I don't think it's worthwhile to create separate name tags for John Joseph Jones, John J. Jones, J. J. Jones, John Jones, etc., because I think we expect people normally use all those variations. I only record in name tags variations that wouldn't be obvious and expected. For example, if the name is John and I find Johnnie, I regard that as obvious, and don't make a separate Tag for it.

If the birth name was substantially different than the Primary Name Tag, I create a separate Name-Bapt Tag that shows that name, with a Sentence that explains the situation. In addition, if the person used both a formal name and a nickname that is not an obvious diminutive of that, I record Name-Nick Tag for that, with a Sentence that says "He was know to family as ..." These birth/baptism name and nicknames statements do appear in my reports, and I occasionally use the former as name variations in event tags.
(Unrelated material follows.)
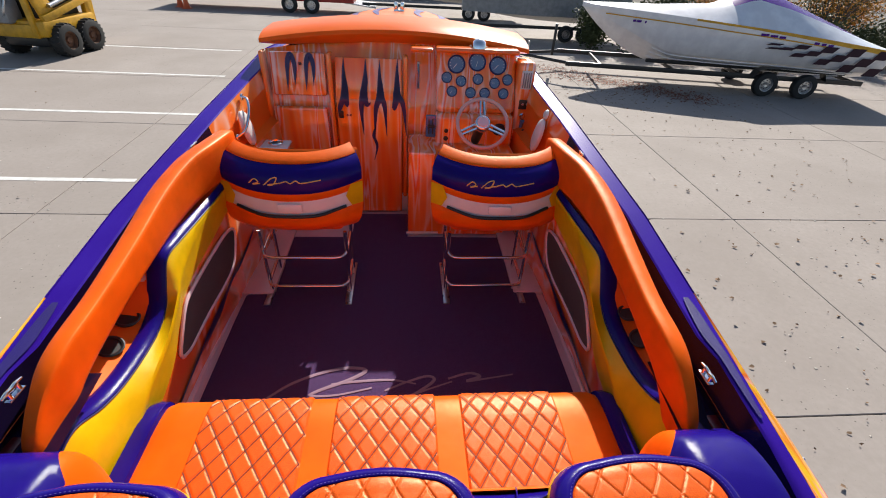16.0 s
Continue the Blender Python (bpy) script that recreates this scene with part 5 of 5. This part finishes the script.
def other_boat():
    bt = thing("speedboat", "white speedboat with violet deck and checkered stern on a trailer", "boat", (10, 16.4, 0.6))
    L0, L1 = 5.45, 14.15
    half, hull_l, deck = [], [], []
    sections = []
    for i in range(41):
        t = i / 40
        x = L0 + (L1 - L0) * t
        wide = 1.22 * min(1, (t * 2.2) ** 0.62) if t < 0.46 else 1.22
        wide = max(0.02, wide)
        sheer = 2.08 - 0.62 * t + 0.10 * math.sin(math.pi * t)
        keel = 0.50 + 1.50 * max(0, 1 - t / 0.36) ** 2.0
        chine = keel + (sheer - keel) * (0.34 if t > 0.3 else 0.34 + 0.3 * (1 - t / 0.3))
        sections.append((x, wide, sheer, keel, chine))
    for s in (-1, 1):
        rows = [[(x, 16.4 + s * a, z) for a, z in ((w, sh), (w * 1.0, sh - 0.10), (w * 0.93, (sh + ch) / 2), (w * 0.80, ch), (w * 0.76, ch - 0.03), (w * 0.4, (ch + ke) / 2 - 0.02), (0, ke))] for x, w, sh, ke, ch in sections]
        part("hull_side", loft(rows), M_HULL_W, bt, "white gelcoat hull side")
        rows = [[(x, 16.4 + s * (w * 0.955 + 0.012 - 0.06 * k), sh - 0.27 - 0.045 * k) for k in (0, 1)] for x, w, sh, ke, ch in sections[3:34]]
        part("pin_stripe", loft([[(x, 16.4 + s * (w * 0.99 + 0.012), sh - 0.17), (x, 16.4 + s * (w * 0.985 + 0.012), sh - 0.20)] for x, w, sh, ke, ch in sections[3:32]]), M_LOADER, bt, "thin yellow pin stripe")
        for k in range(3):
            rows = [[(x, 16.4 + s * (w * (0.73 - 0.2 * k) + 0.012), ch - (ch - ke) * (0.15 + 0.27 * k) + dz) for dz in (0.0, -0.03)] for x, w, sh, ke, ch in sections[10:38]]
            part("strake", loft(rows), M_HULL_W, bt)
    rows = []
    for x, w, sh, ke, ch in sections:
        t = (x - L0) / (L1 - L0)
        crown = lerp_table([(0, 0.03), (0.25, 0.16), (0.44, 0.36), (0.54, 0.90), (0.66, 0.74), (0.95, 0.14), (1.0, 0.05)], t)[0]
        rows.append([(x, 16.4 + w * a, sh + crown * (1 - abs(a) ** 1.8)) for a in (-1, -0.8, -0.5, -0.2, 0, 0.2, 0.5, 0.8, 1)])
    part("deck", loft(rows[:20]), M_HULL_W, bt, "white foredeck")
    part("side_deck", loft([r[:3] for r in rows[19:]]), M_HULL_W, bt, "white side deck")
    part("side_deck", loft([r[6:] for r in rows[19:]]), M_HULL_W, bt, "white side deck")
    part("cockpit_cover", loft([r[2:7] for r in rows[19:]]), M_HULL_P, bt, "violet deck and cockpit")
    part("transom", loft([[(14.15, 16.4 - 1.22, 1.46), (14.15, 16.4 + 1.22, 1.46)], [(14.1, 16.4 - 0.98, 0.9), (14.1, 16.4 + 0.98, 0.9)], [(14.1, 16.3, 0.66), (14.1, 16.5, 0.66)]]), M_HULL_W, bt)
    # violet sweep and checks on the near side
    side_y = lambda x, z: 16.4 - 1.22 - 0.012 + 0.10 * max(0, min(1, (1.30 - z) / 0.6)) * 1.0
    rows = [[(x, 16.4 - w - 0.012, sh + 0.004), (x, 16.4 - w * 0.998 - 0.014, sh - 0.05 - 0.16 * max(0, (t0 - 0.5)) )] for (x, w, sh, ke, ch), t0 in [(q, (q[0] - L0) / (L1 - L0)) for q in sections[14:]]]
    part("yellow_sweep", loft(rows), M_LOADER, bt, "yellow paint sweep below the deck edge")
    for r in range(3):
        for c in range(9):
            if (r + c) % 2:
                continue
            grow = min(1, 0.22 + 0.12 * c)
            x = 10.75 + 0.38 * c
            if x > 13.9:
                continue
            z = 1.46 - 0.045 * (x - 10.75) - 0.23 * (r - 0.1) * grow
            b = bmesh.new()
            hw, hh = 0.19, 0.115 * grow
            skew = 0.10
            vs = [(x - hw + skew, z + hh), (x + hw + skew, z + hh), (x + hw - skew * 0.3, z - hh), (x - hw - skew * 0.3, z - hh)]
            b.faces.new([b.verts.new((px, side_y(px, pz) - 0.006, pz)) for px, pz in vs])
            part("check_square", b, M_CHECK, bt, "dark maroon check")
    for x0, w in ((6.9, 0.08), (7.02, 0.14), (7.2, 0.05), (10.4, 0.22), (10.66, 0.2), (10.9, 0.18), (11.9, 0.14), (12.1, 0.12), (12.3, 0.14)):
        b = box((w, 0.006, 0.06), (x0, 16.4 - lerp_table([(s[0], s[1]) for s in sections], x0)[0] * 0.985 - 0.02, lerp_table([(s[0], s[2]) for s in sections], x0)[0] - (0.27 if x0 < 8 else 0.14)), 0.0)
        part("lettering_bar", b, M_HULL_P, bt, "illegible dark lettering")
    tr = thing("boat_trailer", "black steel tandem-axle boat trailer", "trailer", (10.5, 16.2, 0.0), "boat trailers")
    for yy in (15.45, 17.35):
        part("frame_beam", box((8.8, 0.07, 0.13), (9.5, yy, 0.52), 0.01), M_BLACK, tr)
    for x in (6.2, 8.4, 10.4, 13.8):
        part("cross_beam", box((0.07, 1.9, 0.09), (x, 16.4, 0.50), 0.01), M_BLACK, tr)
    part("tongue", tube([(5.2, 15.5, 0.52), (3.6, 16.4, 0.55), (5.2, 17.3, 0.52)], 0.045, 8), M_BLACK, tr)
    part("jack", tube([(4.0, 16.2, 0.02), (4.0, 16.2, 0.95)], 0.03, 8), M_STEEL, tr)
    part("winch_post", box((0.08, 0.08, 0.9), (4.8, 16.4, 1.0), 0.01), M_BLACK, tr)
    for x in (11.08, 12.22):
        wheel_at(tr, x, 15.35, 0.345, 0.345, 0.22, M_STEEL)
        wheel_at(tr, x, 17.4, 0.345, 0.345, 0.22, M_STEEL)
    part("fender", loft([[(x, 15.22, z), (x, 15.52, z)] for x, z in ((10.6, 0.55), (10.7, 0.74), (10.9, 0.80), (11.65, 0.82), (12.4, 0.80), (12.6, 0.74), (12.7, 0.55))]), M_BLACK, tr)
    for yy in (15.9, 16.9):
        part("bunk", box((6.0, 0.12, 0.10), (10.6, yy, 0.68), 0.02), M_RUBBER, tr)
    swing = pose(4.95, 16.45, 0, 0, 0, -8.0) @ pose(-5.0, -16.4, 0)
    for ob in (bt, tr):
        ob.matrix_basis = swing @ pose(*BASE[ob])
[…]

If I find a person generally used a different name, or used only a middle name most of the time, I modify the nickname tag to say "He was almost universally known as ..." If a person actually changed a name, or spelling, as often happened upon immigration, I create a name change tag, which not only records the change but explains when and why, if I know. To me, these names are quite reasonable to use in Tags recording events that followed the change.

If you find the full "legal" name awkward for mentions after the first in narratives, there are a couple of choices. The easiest is to use a name variable in subsequent Tags that only uses the first name, as mentioned at the top of this article. But, if that doesn't work to your satisfaction, you could create a name variation with a simpler version of the name, and select that name for all later Tags. You still don't need every variation found, just one or two so reports read as you like in output.

In short, the use of name variations is a powerful tool in creating reports that reflect the names people actually use, and voiding repeating long formal names. But just because you can record and include every spelling variation found in diverse sources is no reason to do so, in my opinion.